═══ AVAILABLE DATA

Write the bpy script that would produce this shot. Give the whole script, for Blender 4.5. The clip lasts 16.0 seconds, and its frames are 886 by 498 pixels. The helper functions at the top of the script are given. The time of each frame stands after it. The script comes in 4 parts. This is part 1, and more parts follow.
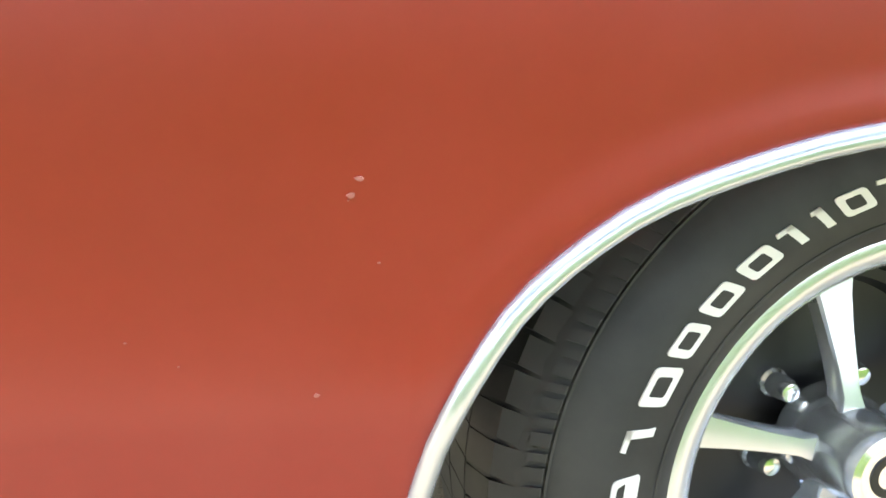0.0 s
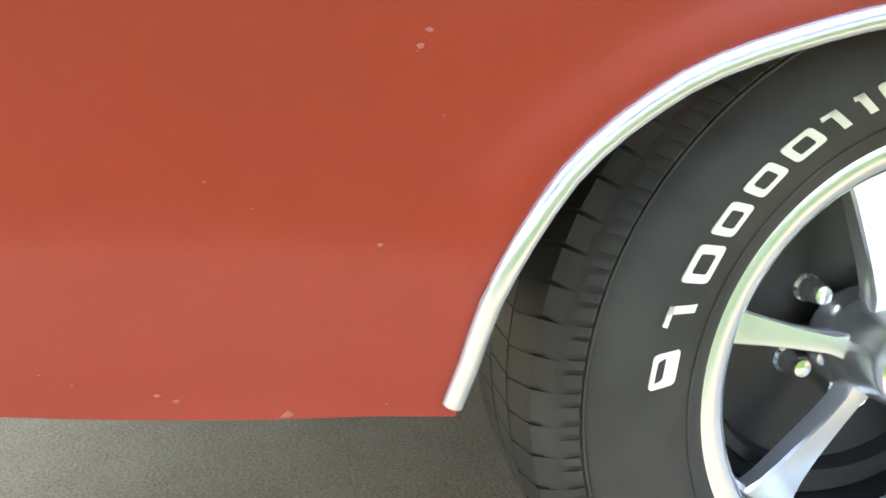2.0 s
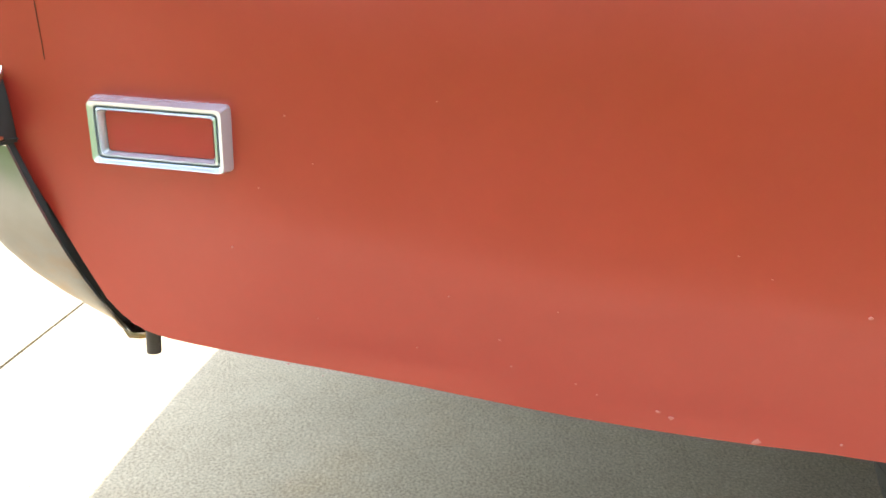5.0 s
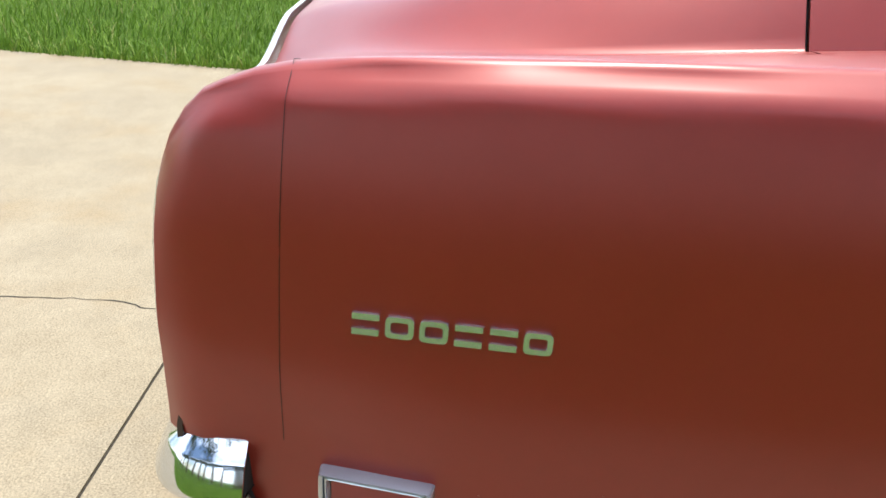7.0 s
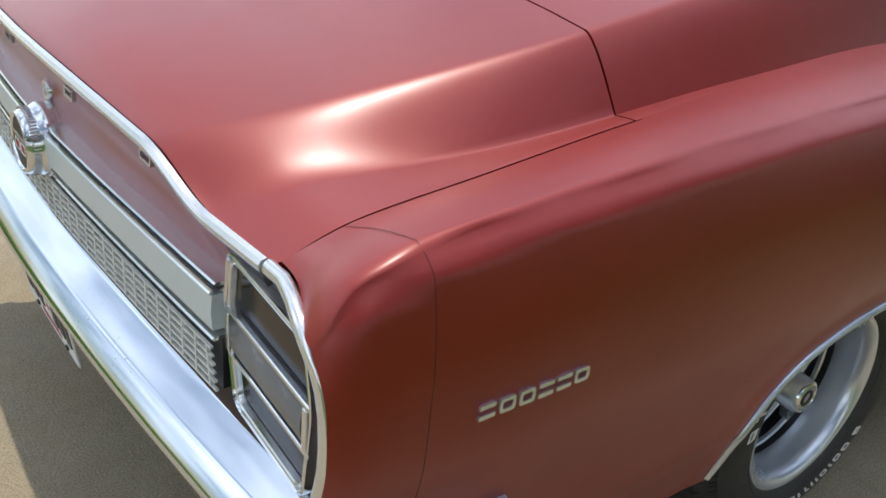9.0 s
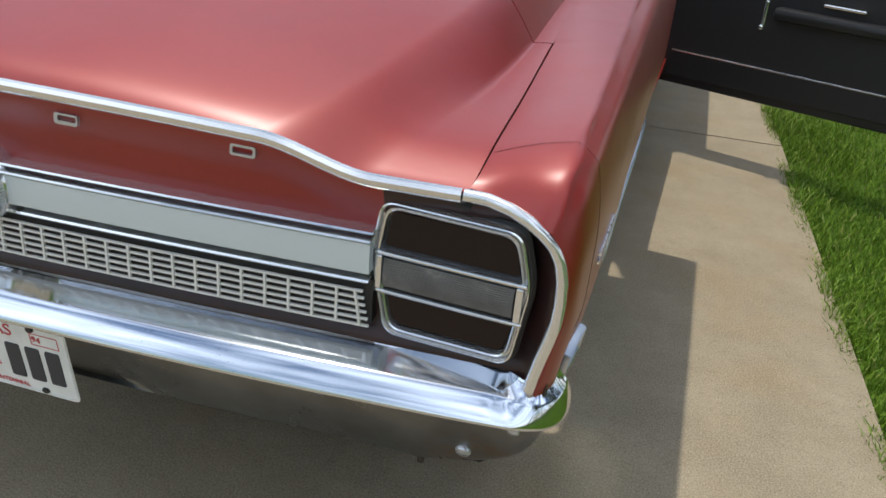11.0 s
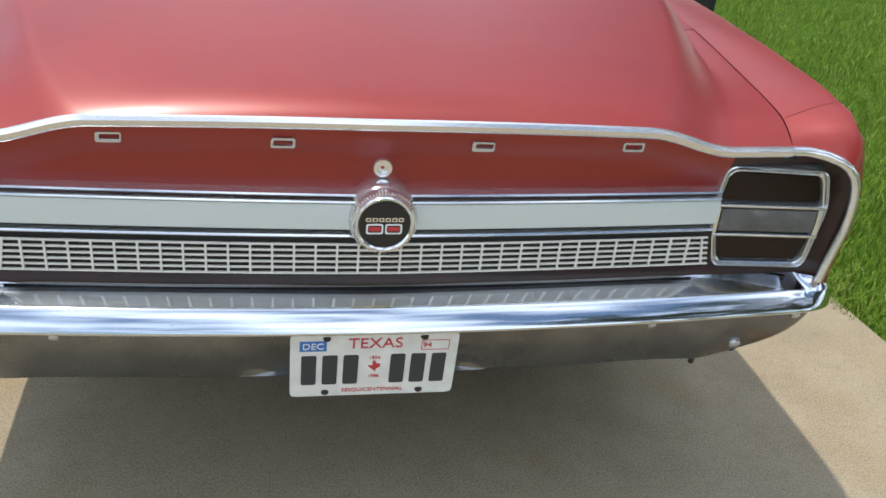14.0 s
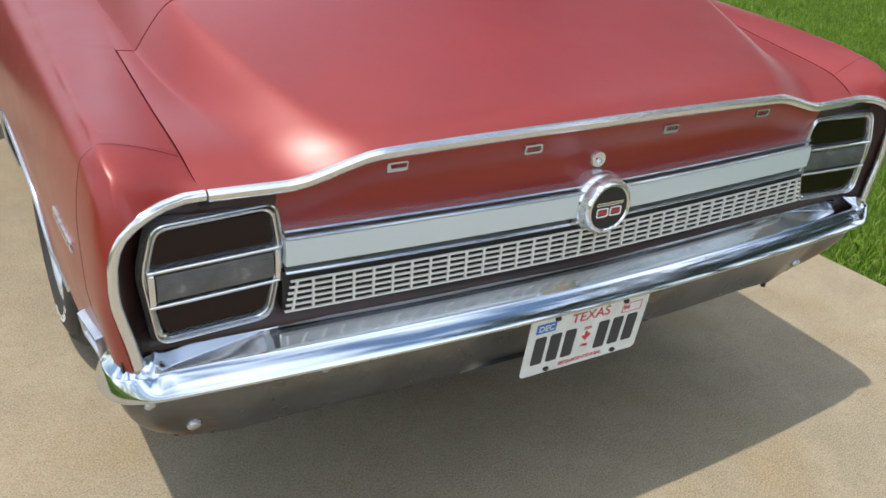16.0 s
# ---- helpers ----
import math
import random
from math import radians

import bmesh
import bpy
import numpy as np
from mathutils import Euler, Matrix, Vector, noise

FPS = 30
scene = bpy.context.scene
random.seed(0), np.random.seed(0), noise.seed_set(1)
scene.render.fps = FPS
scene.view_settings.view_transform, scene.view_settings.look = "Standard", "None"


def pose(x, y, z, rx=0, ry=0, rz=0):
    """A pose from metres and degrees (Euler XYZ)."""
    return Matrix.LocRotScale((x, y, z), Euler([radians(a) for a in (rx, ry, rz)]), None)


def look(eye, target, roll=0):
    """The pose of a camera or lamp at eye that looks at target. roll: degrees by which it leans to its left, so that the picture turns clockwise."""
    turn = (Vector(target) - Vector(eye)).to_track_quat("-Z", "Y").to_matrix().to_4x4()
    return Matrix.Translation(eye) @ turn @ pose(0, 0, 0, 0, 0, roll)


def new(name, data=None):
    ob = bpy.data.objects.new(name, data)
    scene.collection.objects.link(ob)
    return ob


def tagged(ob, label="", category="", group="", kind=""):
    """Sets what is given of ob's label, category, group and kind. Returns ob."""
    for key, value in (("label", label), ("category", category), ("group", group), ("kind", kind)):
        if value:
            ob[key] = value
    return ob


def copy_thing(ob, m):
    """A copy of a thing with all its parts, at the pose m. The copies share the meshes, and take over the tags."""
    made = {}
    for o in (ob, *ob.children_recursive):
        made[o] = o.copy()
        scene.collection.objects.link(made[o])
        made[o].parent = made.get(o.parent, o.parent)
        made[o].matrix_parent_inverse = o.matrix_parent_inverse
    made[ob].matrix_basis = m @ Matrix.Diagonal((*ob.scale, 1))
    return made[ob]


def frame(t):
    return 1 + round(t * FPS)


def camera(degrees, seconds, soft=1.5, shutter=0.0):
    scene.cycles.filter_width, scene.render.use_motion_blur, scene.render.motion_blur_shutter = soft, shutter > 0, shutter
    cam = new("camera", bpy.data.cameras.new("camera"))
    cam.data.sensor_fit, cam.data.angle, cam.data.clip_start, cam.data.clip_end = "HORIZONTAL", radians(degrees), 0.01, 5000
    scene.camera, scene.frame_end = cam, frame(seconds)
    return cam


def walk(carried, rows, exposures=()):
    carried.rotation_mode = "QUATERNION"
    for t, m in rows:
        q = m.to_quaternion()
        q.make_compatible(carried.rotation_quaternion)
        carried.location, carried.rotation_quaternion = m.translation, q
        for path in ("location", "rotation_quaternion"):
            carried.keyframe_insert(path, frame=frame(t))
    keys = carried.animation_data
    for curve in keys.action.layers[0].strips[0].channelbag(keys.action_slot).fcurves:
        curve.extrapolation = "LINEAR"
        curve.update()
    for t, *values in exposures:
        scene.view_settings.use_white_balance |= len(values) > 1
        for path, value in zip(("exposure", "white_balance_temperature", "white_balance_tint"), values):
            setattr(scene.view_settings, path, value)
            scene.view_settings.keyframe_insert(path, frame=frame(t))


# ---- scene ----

══════

Within the data above, pick out all lines holding the word "seconds".

Write the bpy script that would produce this shot. Give the whole script, for Blender 4.5. The clip lasts 16.0 seconds, and its frames are 886 by 498 pixels. The helper functions at the top of the script are given. The time of each frame stands after it. The script comes in 4 parts. This is part 1, and more parts follow.
def camera(degrees, seconds, soft=1.5, shutter=0.0):
    scene.camera, scene.frame_end = cam, frame(seconds)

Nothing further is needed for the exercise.